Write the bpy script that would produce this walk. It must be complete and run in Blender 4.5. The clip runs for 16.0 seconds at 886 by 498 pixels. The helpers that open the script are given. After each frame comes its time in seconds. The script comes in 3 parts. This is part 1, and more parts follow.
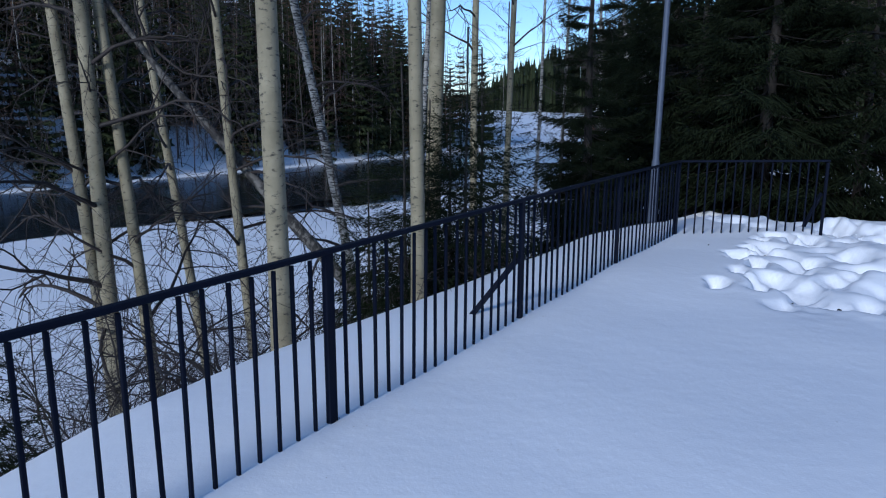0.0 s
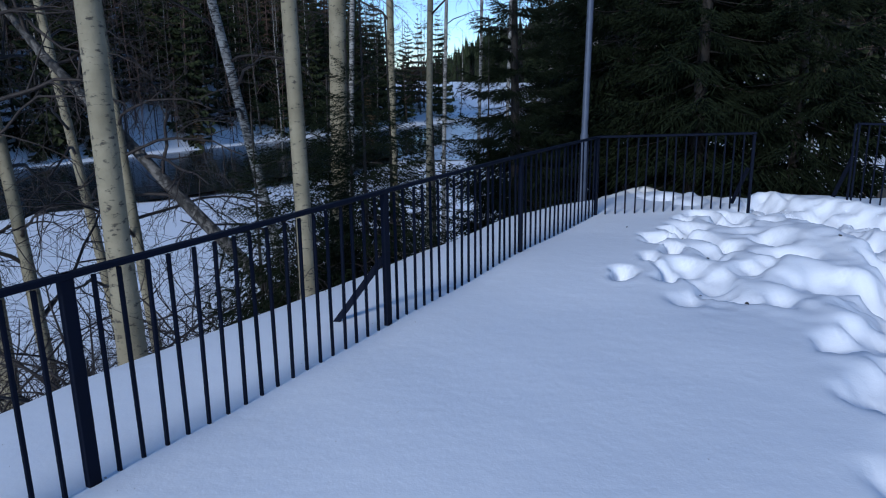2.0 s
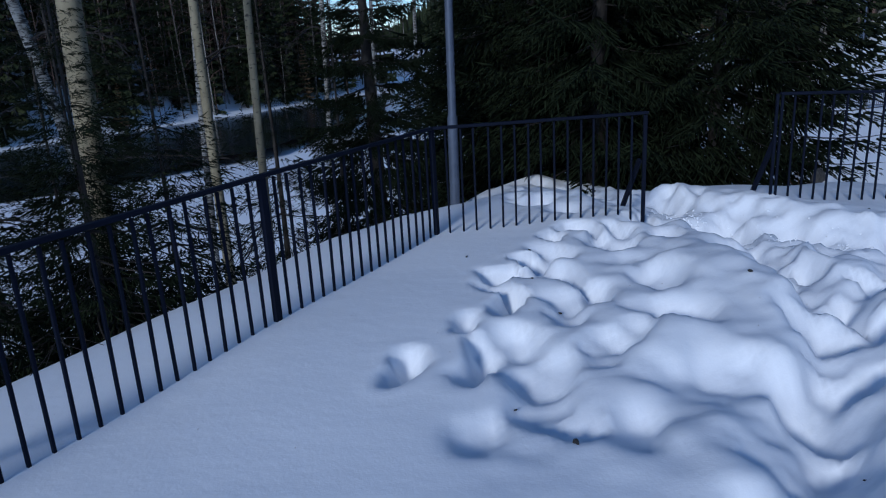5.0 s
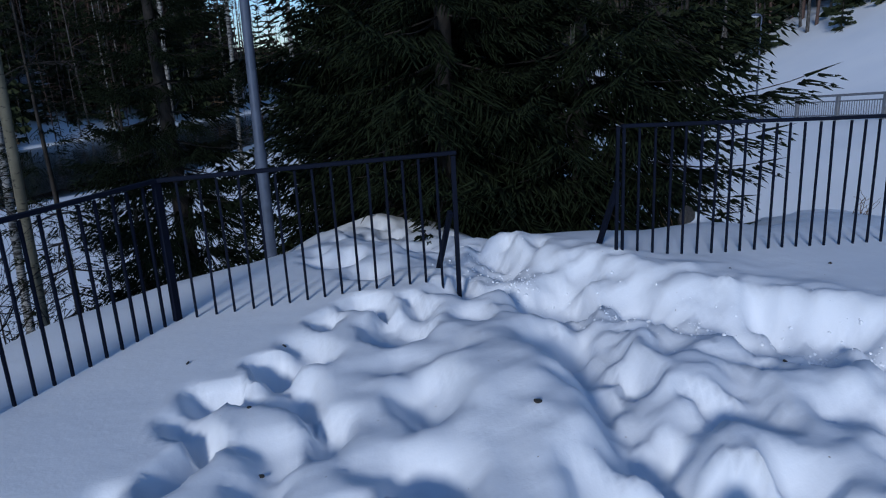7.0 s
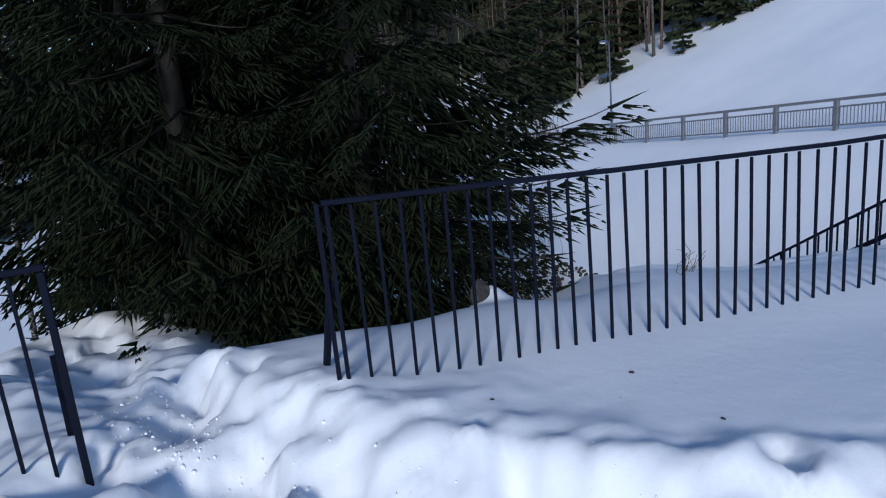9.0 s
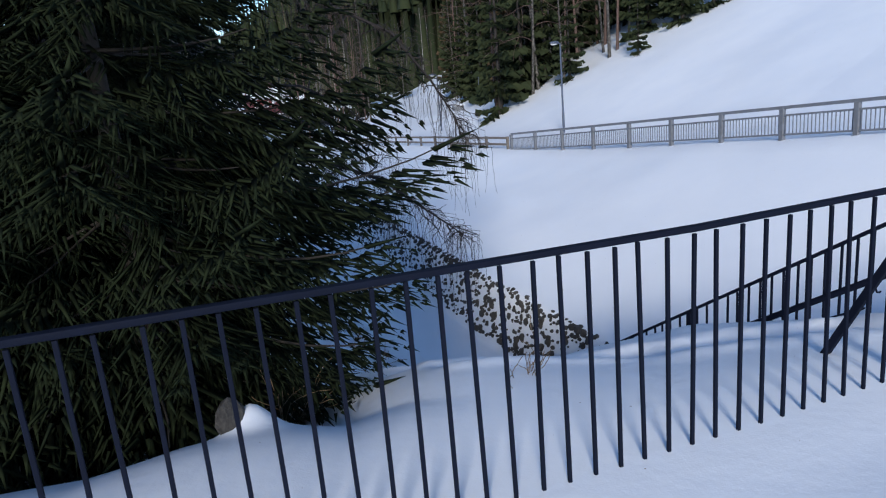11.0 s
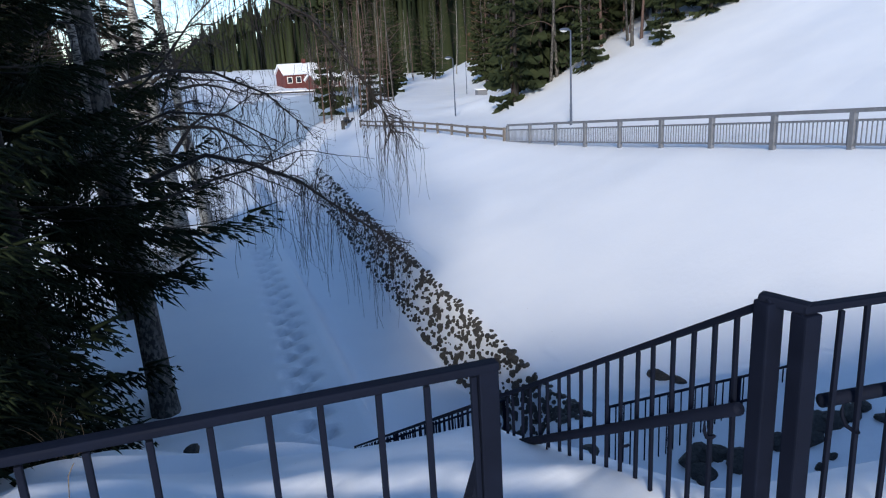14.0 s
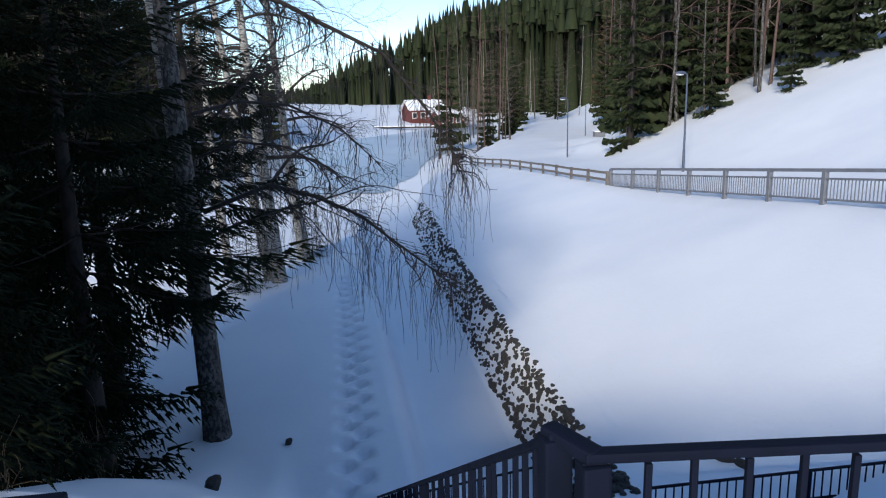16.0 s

Stated goal:
Reproduce all of the material above word for word. Omit the pictures.

Task output:
Write the bpy script that would produce this walk. It must be complete and run in Blender 4.5. The clip runs for 16.0 seconds at 886 by 498 pixels. The helpers that open the script are given. After each frame comes its time in seconds. The script comes in 3 parts. This is part 1, and more parts follow.
0.0 s
2.0 s
5.0 s
7.0 s
9.0 s
11.0 s
14.0 s
16.0 s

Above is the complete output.